The U.S. Court of Appeals upheld a decision that Permasteelisa North America was not bound to a project it “disengaged” from prior to signing a formal subcontract.

gavelIn 2013, general contractor C.G. Schmidt (CGS) selected Permasteelisa’s bid to fabricate and install a custom curtainwall on an 18-story office building in Milwaukee. However, the sides never entered into a formal contract after more than a year of negotiations, and Permasteelisa withdrew from the project in 2014.

In December 2014, CGS filed a diversity action again Permasteelisa in the Eastern District of Wisconsin claiming breach of contract and promissory estoppel. The general contractor claimed its selection of the bid constituted an enforceable contract despite the fact that Permasteelisa wouldn’t sign a formal agreement until negotiations were complete. A formal agreement was never reached or signed. CGS says it suffered damages from Permasteelisa’s backing out of the project because it was then required to use a different subcontractor at a higher price.

The court ruled in Permasteelisa’s favor in October 2015, and CGS appealed. On June 16, 2016, the U.S. Court of Appeals for the Seventh Circuit upheld the decision.

“Before negotiations began, [Permasteelisa] made clear that it intended to be bound only after reviewing the prime contract and executing a formal subcontract with agreed upon language,” the appeal decision reads in part. It adds that two letters of intent between the parties prove they “had not yet solidified their relationship in a binding agreement.”

It continues, in part, “The undisputed evidence shows that up until the point of disengagement, CGS and [Permasteelisa] were in the midst of a negotiation. The parties intended to reach a final, binding agreement, but that agreement never materialized.”

According to court documents, during negotiations, the contract glazier repeatedly raised concerns with some of the terms of the proposed subcontract agreement. Meanwhile, it had been working to confirm a timeslot with its manufacturing facility in Thailand, as the use of that facility would result in a notable reduction in cost.

After continued communications, Permasteelisa stopped activity on the project, citing civil unrest in Thailand and claiming it no longer had the capacity to produce the curtainwall. CGS urged Permasteelisa to honor the bid, but the glazier refused, as it never signed a formal subcontract. The general contractor then brought in a new subcontractor for what it says was a higher price and filed the action against Permasteelisa.

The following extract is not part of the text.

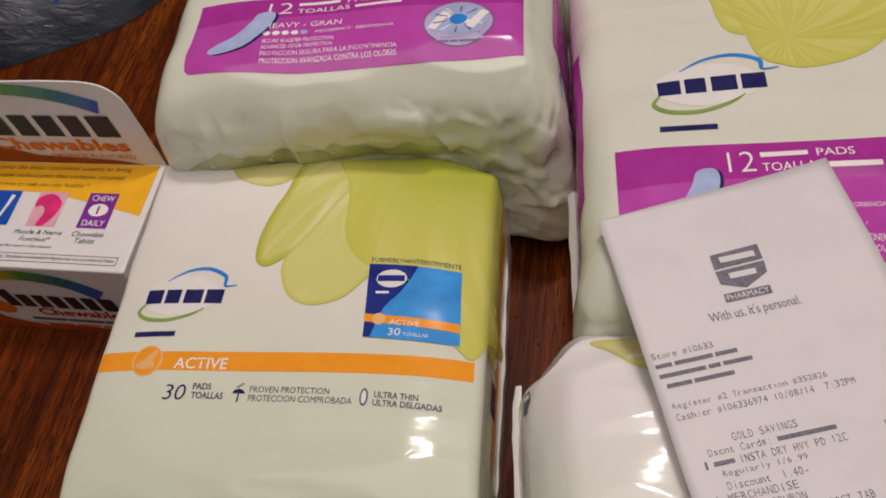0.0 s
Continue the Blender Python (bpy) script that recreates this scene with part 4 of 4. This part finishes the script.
def dark_box(m):
    """A dark grey carton with a silver top; the right lower front edge is the origin."""
    box = empty("tablet_box", m, "dark grey tablet carton with silver top and rainbow mark", "carton")
    d, h, w = 0.055, 0.050, 0.100
    bm = box_bm(-w, 0, 0, d, 0, h, 0.0009)
    s = Surface(*mesh_arrays(bm))
    part("carton", bm, plain("charcoal_card", (0.035, 0.033, 0.035), 0.35, 40, 0.15), box, smooth=False)
    printed("silver_top", s, rect(-w + 0.001, 0.001, -0.001, d - 0.001), plain("silver_card", (0.42, 0.43, 0.48), 0.3, 30, 0.05), box, 1, "top", 0.02, "silver top panel")
    printed("green_stripe", s, rect(-w + 0.001, 0.018, -0.0012, 0.028), M_GREEN, box, 2, "top", 0.02)
    grey = ink("dull_grey_ink", (0.036, 0.034, 0.036))
    printed("grey_field", s, rect(0.001, 0.001, d - 0.001, h - 0.001), grey, box, 1, "right", 0.02, "grey printed side")
    for i, mtl in enumerate(RAINBOW):
        printed("rainbow_band", s, rect(0.012 + 0.004 * i, 0.041, 0.0162 + 0.004 * i, 0.0445), mtl, box, 2, "right")
    brand_bars(s, box, 0.012, 0.0310, 0.040, 0.0385, 2, "right", M_BLACK)
    bars(s, (0.014, 0.0250, 0.038, 0.0280), (6, 5), M_GREY, box, 2, "right")
    printed("eye_mark", s, smooth_line([(0.020, 0.013), (0.030, 0.019), (0.042, 0.014), (0.031, 0.009)], 5), M_BLACK, box, 2, "right")
    lettering(s, "ADULTS", (-0.045, 0.0180, -0.006, 0.0250), grey, box, 1, "front")
    lettering(s, "50+", (-0.022, 0.0060, -0.006, 0.0130), grey, box, 1, "front")
    return box


dark_box(pose(-0.2530, 0.2270, 0, 0, 0, 0))


# ---- the plastic shopping bag ----
def plastic_bag(m):
    bag = empty("plastic_bag", m, "crumpled dark grey plastic shopping bag lying on the table", "plastic bag")
    rx, ry, h, rings, spokes = 0.150, 0.125, 0.052, 70, 200
    verts, faces = [(0, 0, h)], []
    for i in range(1, rings + 1):
        r = i / rings
        for j in range(spokes):
            a = 2 * math.pi * j / spokes
            c, s_ = math.cos(a), math.sin(a)
            k = (abs(c) ** 2.6 + abs(s_) ** 2.6) ** (-1 / 2.6)
            k *= 1 + 0.06 * noise.noise(Vector((c * 2.5, s_ * 2.5, 9)))
            x, y = rx * k * c * r, ry * k * s_ * r
            z = h * (1 - r ** 2.4) ** 0.7
            cr = 1 - abs(noise.noise(Vector((x * 9, y * 26, 4)))) * 2
            fine = 1 - abs(noise.noise(Vector((x * 30, y * 70, 14)))) * 2
            z += (cr * 0.012 + fine * 0.004) * (1 - r ** 6)
            verts.append((x, y, max(0.0006, z)))
    for j in range(spokes):
        faces.append((0, 1 + j, 1 + (j + 1) % spokes))
    for i in range(rings - 1):
        for j in range(spokes):
            a, b = 1 + i * spokes, 1 + (i + 1) * spokes
            faces.append((a + j, b + j, b + (j + 1) % spokes, a + (j + 1) % spokes))
    m_, n, l, b = nodes_of("grey_plastic")
    vec = object_coords(n, l)
    l.new(ramp_node(n, l, noise_node(n, l, vec, 18, 5), [(0.35, (0.018, 0.023, 0.033)), (0.68, (0.075, 0.090, 0.118))]), b.inputs["Base Color"])
    b.inputs["Roughness"].default_value = 0.15
    bump_node(n, l, noise_node(n, l, object_coords(n, l, 0.3, (12, 60, 30)), 3, 5, 0.65, 0.6), 0.8, 0.003, b)
    part("bag_film", (verts, faces), m_, bag)
    skin = Surface(verts, faces)
    printed("blue_print", skin, smooth_line([(0.0344, -0.1446), (0.0504, -0.1456), (0.0564, -0.1376), (0.0484, -0.1296), (0.0364, -0.1336)], 5), M_ROYAL, bag, 2, label="blue print on the bag")
    return bag


plastic_bag(pose(-0.235, 0.566, 0, 0, 0, 8))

In addition to ruling in favor of the glazier on the breach of contract accusations, the judge ruled that CGS’s promissory estoppel claim also failed. CGS argued Permasteelisa made a promise to supply the curtainwall and that CGS relied on that promise by incorporating its bid price into its own bid with the project owner. The judge asserts that CGS didn’t actually accept the bid, as the sides were still negotiating, as was CGS with the project owner.

“CGS knew, or at least should have known, that the negotiations could fall apart before the parties entered into a binding agreements,” the appeal decision reads.